__Exercise instructions__:
Copy each line of the data below exactly, leaving out pictures.
** start Raw data **
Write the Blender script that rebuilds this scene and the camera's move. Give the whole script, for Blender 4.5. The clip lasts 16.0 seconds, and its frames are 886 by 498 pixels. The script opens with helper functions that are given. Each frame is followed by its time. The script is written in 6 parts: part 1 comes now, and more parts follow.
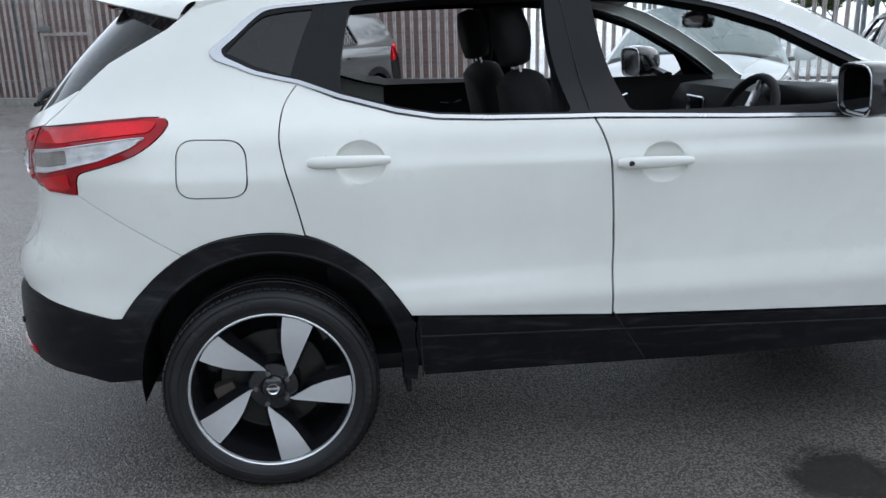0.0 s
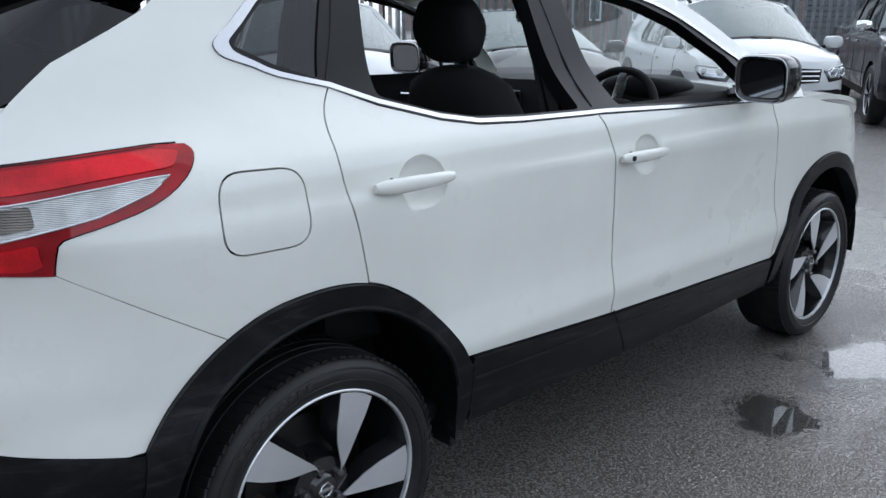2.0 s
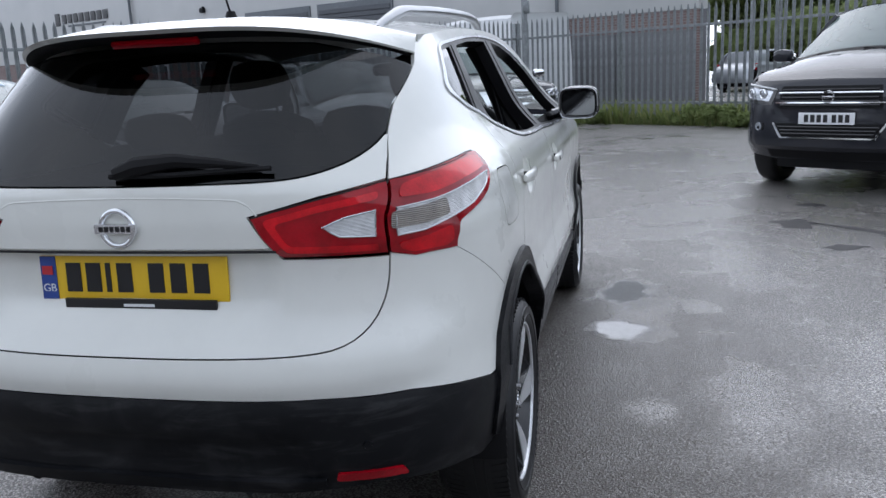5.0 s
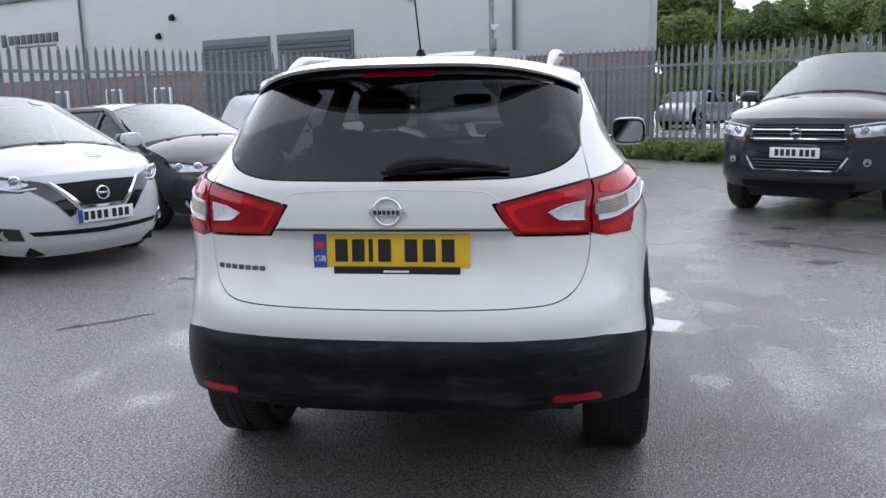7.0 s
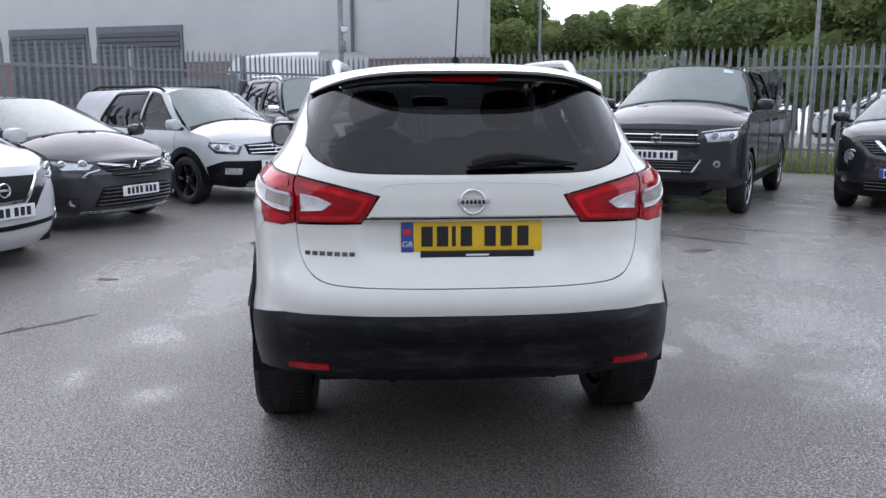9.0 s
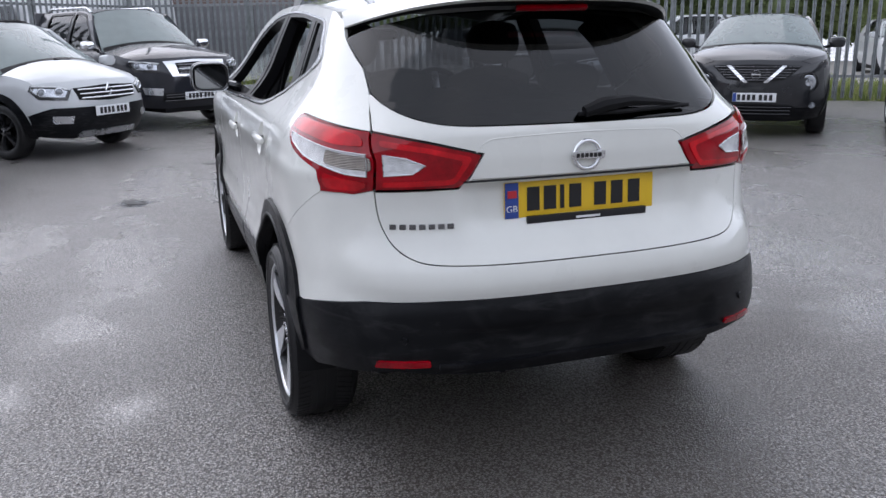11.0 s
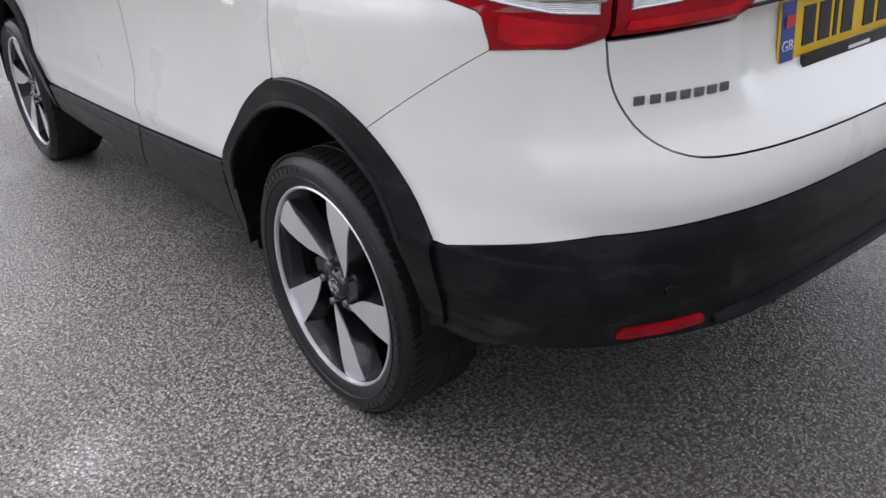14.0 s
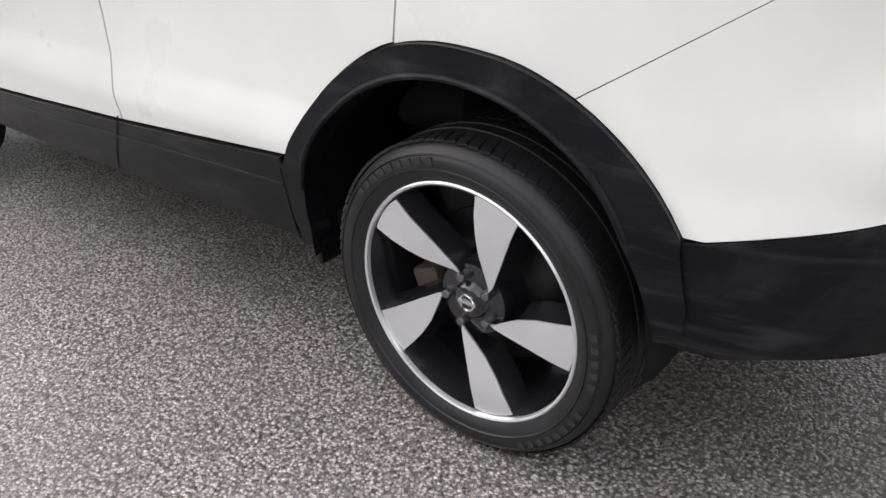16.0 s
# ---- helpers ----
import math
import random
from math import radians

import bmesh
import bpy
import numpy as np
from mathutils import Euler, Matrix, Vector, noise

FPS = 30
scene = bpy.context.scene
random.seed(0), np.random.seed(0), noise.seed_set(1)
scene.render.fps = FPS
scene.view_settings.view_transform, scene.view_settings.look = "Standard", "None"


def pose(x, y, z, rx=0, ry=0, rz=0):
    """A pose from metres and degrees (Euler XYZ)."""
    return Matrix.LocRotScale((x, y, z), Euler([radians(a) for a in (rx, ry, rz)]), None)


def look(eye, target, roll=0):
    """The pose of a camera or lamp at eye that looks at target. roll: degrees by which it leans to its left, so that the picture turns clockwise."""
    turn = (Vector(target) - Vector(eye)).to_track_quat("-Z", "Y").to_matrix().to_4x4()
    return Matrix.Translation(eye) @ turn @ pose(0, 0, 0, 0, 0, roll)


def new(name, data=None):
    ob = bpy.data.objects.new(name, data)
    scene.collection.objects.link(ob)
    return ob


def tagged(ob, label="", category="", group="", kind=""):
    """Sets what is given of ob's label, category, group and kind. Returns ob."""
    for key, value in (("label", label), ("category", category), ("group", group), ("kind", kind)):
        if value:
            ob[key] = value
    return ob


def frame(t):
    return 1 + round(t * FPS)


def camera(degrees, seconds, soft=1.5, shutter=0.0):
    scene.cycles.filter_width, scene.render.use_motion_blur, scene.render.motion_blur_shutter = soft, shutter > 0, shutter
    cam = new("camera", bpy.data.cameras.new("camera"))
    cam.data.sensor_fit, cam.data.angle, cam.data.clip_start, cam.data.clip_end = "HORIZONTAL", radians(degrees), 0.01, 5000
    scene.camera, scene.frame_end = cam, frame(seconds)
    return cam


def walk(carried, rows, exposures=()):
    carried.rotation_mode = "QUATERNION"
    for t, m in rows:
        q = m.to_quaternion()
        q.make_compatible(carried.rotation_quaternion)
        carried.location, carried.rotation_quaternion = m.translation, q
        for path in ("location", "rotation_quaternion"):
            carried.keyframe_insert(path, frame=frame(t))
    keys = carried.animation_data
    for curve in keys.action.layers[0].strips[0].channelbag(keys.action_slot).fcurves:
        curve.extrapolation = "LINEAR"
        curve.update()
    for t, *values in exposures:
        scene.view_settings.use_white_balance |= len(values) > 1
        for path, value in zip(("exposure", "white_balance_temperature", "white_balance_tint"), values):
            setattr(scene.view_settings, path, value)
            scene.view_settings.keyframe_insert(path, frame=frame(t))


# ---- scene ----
** end Raw data **
__Solution for this problem__:
Write the Blender script that rebuilds this scene and the camera's move. Give the whole script, for Blender 4.5. The clip lasts 16.0 seconds, and its frames are 886 by 498 pixels. The script opens with helper functions that are given. Each frame is followed by its time. The script is written in 6 parts: part 1 comes now, and more parts follow.
0.0 s
2.0 s
5.0 s
7.0 s
9.0 s
11.0 s
14.0 s
16.0 s
# ---- helpers ----
import math
import random
from math import radians

import bmesh
import bpy
import numpy as np
from mathutils import Euler, Matrix, Vector, noise

FPS = 30
scene = bpy.context.scene
random.seed(0), np.random.seed(0), noise.seed_set(1)
scene.render.fps = FPS
scene.view_settings.view_transform, scene.view_settings.look = "Standard", "None"


def pose(x, y, z, rx=0, ry=0, rz=0):
    """A pose from metres and degrees (Euler XYZ)."""
    return Matrix.LocRotScale((x, y, z), Euler([radians(a) for a in (rx, ry, rz)]), None)


def look(eye, target, roll=0):
    """The pose of a camera or lamp at eye that looks at target. roll: degrees by which it leans to its left, so that the picture turns clockwise."""
    turn = (Vector(target) - Vector(eye)).to_track_quat("-Z", "Y").to_matrix().to_4x4()
    return Matrix.Translation(eye) @ turn @ pose(0, 0, 0, 0, 0, roll)


def new(name, data=None):
    ob = bpy.data.objects.new(name, data)
    scene.collection.objects.link(ob)
    return ob


def tagged(ob, label="", category="", group="", kind=""):
    """Sets what is given of ob's label, category, group and kind. Returns ob."""
    for key, value in (("label", label), ("category", category), ("group", group), ("kind", kind)):
        if value:
            ob[key] = value
    return ob


def frame(t):
    return 1 + round(t * FPS)


def camera(degrees, seconds, soft=1.5, shutter=0.0):
    scene.cycles.filter_width, scene.render.use_motion_blur, scene.render.motion_blur_shutter = soft, shutter > 0, shutter
    cam = new("camera", bpy.data.cameras.new("camera"))
    cam.data.sensor_fit, cam.data.angle, cam.data.clip_start, cam.data.clip_end = "HORIZONTAL", radians(degrees), 0.01, 5000
    scene.camera, scene.frame_end = cam, frame(seconds)
    return cam


def walk(carried, rows, exposures=()):
    carried.rotation_mode = "QUATERNION"
    for t, m in rows:
        q = m.to_quaternion()
        q.make_compatible(carried.rotation_quaternion)
        carried.location, carried.rotation_quaternion = m.translation, q
        for path in ("location", "rotation_quaternion"):
            carried.keyframe_insert(path, frame=frame(t))
    keys = carried.animation_data
    for curve in keys.action.layers[0].strips[0].channelbag(keys.action_slot).fcurves:
        curve.extrapolation = "LINEAR"
        curve.update()
    for t, *values in exposures:
        scene.view_settings.use_white_balance |= len(values) > 1
        for path, value in zip(("exposure", "white_balance_temperature", "white_balance_tint"), values):
            setattr(scene.view_settings, path, value)
            scene.view_settings.keyframe_insert(path, frame=frame(t))


# ---- scene ----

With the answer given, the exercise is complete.